TASK PROMPT:
From the data that follows, copy every line holding the string "part".

MATERIAL:
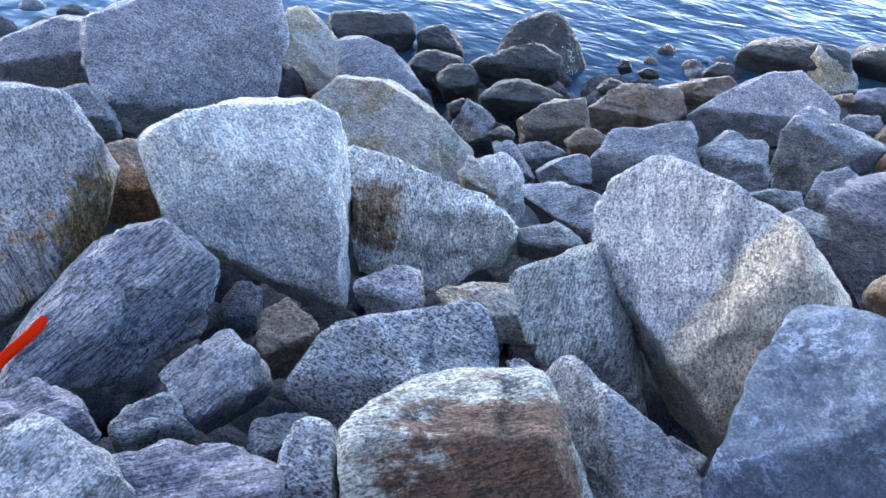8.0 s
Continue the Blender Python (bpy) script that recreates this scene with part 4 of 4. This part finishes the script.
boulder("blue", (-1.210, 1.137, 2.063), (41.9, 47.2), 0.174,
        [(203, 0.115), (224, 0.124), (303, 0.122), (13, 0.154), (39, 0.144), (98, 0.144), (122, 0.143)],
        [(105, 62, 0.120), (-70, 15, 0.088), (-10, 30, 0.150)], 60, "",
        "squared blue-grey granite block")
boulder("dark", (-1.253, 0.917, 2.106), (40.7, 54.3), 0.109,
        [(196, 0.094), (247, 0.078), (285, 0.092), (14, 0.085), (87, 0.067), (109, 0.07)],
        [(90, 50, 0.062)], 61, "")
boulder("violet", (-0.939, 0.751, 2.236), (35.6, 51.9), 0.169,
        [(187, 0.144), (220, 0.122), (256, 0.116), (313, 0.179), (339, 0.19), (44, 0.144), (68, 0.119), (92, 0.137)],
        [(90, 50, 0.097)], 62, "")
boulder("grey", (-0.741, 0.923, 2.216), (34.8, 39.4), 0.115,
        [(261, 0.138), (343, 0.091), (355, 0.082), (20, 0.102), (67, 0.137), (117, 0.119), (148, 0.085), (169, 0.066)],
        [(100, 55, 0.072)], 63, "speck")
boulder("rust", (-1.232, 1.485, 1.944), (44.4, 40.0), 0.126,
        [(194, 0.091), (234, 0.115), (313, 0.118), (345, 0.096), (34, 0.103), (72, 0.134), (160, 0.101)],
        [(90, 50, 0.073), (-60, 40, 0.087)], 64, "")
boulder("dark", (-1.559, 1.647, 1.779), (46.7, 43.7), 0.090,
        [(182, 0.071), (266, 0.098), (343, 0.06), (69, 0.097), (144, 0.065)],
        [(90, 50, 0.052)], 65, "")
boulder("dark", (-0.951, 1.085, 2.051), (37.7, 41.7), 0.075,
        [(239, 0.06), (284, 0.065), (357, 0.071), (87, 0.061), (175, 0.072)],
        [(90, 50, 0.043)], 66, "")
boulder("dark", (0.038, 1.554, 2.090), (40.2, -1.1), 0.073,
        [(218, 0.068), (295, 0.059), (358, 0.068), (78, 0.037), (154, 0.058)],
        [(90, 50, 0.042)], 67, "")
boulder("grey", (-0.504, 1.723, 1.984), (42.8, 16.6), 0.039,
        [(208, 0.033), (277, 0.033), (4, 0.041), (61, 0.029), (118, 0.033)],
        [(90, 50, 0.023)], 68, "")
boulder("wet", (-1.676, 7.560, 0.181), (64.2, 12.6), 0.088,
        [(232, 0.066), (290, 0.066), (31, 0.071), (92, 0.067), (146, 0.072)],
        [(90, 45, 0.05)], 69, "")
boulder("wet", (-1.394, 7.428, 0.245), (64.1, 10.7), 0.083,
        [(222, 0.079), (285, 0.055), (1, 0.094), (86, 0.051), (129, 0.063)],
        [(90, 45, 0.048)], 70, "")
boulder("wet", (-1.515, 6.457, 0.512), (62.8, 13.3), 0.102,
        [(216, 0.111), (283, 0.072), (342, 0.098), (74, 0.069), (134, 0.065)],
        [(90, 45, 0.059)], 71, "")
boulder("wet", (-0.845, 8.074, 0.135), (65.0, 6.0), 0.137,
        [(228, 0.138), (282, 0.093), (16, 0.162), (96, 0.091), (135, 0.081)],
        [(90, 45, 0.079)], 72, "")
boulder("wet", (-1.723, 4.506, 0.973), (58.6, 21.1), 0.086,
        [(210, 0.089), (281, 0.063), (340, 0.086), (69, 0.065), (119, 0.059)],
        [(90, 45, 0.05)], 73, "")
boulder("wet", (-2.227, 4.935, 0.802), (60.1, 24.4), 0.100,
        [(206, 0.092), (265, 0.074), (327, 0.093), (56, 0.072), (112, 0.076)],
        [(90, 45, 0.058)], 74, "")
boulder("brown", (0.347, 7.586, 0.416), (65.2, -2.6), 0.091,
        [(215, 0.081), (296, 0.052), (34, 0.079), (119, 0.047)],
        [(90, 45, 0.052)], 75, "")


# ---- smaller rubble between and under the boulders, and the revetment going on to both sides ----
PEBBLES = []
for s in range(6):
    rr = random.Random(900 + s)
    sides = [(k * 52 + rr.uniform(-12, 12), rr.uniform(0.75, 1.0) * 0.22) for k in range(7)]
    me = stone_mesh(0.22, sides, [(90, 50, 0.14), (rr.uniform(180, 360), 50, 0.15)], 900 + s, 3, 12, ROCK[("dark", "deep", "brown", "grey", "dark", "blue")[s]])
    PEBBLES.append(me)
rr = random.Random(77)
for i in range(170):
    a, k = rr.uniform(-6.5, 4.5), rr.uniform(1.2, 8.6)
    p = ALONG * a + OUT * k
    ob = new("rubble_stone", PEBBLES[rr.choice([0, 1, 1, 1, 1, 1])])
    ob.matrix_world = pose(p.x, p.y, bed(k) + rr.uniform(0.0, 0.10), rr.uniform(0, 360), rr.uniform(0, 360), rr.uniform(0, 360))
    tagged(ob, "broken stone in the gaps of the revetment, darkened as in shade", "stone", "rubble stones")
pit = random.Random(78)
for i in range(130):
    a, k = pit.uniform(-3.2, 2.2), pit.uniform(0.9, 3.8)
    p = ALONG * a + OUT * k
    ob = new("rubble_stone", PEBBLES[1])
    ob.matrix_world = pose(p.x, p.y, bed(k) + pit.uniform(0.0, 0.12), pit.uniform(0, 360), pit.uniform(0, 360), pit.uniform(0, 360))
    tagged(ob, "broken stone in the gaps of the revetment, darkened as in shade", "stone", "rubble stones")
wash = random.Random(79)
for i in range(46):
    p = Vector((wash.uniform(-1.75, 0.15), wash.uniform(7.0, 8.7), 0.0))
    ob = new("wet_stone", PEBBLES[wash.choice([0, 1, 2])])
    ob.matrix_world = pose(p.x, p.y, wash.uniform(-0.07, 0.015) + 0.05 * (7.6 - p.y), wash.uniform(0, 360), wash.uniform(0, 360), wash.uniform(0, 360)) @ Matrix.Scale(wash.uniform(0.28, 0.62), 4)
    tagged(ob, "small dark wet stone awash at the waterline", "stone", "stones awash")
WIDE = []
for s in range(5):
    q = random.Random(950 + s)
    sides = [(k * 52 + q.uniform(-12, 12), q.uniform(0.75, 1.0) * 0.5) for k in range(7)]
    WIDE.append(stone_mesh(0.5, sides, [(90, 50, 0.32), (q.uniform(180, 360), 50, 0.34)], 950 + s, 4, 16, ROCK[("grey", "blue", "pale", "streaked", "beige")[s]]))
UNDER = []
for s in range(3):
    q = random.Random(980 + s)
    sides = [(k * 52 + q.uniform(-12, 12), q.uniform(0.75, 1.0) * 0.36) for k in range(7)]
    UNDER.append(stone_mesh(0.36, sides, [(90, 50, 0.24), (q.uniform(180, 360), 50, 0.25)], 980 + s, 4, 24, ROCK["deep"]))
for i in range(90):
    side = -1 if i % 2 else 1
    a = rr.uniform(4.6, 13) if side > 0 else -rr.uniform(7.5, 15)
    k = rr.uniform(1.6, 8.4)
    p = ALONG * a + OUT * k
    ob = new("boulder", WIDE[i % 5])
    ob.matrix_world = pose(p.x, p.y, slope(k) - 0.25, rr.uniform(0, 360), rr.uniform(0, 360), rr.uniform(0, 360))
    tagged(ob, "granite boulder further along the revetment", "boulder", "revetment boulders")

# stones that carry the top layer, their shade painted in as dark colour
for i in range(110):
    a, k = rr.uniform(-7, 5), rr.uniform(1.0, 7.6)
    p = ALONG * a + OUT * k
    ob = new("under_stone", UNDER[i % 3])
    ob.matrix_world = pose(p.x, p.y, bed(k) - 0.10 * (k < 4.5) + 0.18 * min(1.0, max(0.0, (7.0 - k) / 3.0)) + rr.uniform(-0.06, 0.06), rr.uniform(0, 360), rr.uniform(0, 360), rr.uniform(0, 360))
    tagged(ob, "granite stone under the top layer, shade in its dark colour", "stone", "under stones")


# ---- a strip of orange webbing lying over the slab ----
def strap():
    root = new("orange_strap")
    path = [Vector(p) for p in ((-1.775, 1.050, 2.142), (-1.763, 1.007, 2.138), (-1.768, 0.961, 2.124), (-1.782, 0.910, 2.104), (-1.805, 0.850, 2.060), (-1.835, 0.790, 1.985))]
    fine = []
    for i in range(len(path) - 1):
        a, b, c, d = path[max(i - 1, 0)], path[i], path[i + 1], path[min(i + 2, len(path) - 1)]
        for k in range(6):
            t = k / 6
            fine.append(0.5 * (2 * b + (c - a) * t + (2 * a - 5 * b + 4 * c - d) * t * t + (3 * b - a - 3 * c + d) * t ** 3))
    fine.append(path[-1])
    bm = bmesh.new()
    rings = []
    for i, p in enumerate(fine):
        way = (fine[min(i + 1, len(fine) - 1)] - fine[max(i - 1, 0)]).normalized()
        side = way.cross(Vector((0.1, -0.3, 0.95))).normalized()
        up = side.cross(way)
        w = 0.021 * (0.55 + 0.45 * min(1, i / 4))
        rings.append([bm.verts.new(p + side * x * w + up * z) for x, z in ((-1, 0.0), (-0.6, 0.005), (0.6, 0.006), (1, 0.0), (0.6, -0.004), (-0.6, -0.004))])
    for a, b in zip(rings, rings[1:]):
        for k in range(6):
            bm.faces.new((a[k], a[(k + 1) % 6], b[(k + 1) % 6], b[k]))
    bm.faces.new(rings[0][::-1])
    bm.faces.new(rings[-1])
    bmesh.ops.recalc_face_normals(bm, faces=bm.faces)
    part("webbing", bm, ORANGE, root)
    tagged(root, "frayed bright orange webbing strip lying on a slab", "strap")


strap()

TASK OUTPUT:
Continue the Blender Python (bpy) script that recreates this scene with part 4 of 4. This part finishes the script.
    part("webbing", bm, ORANGE, root)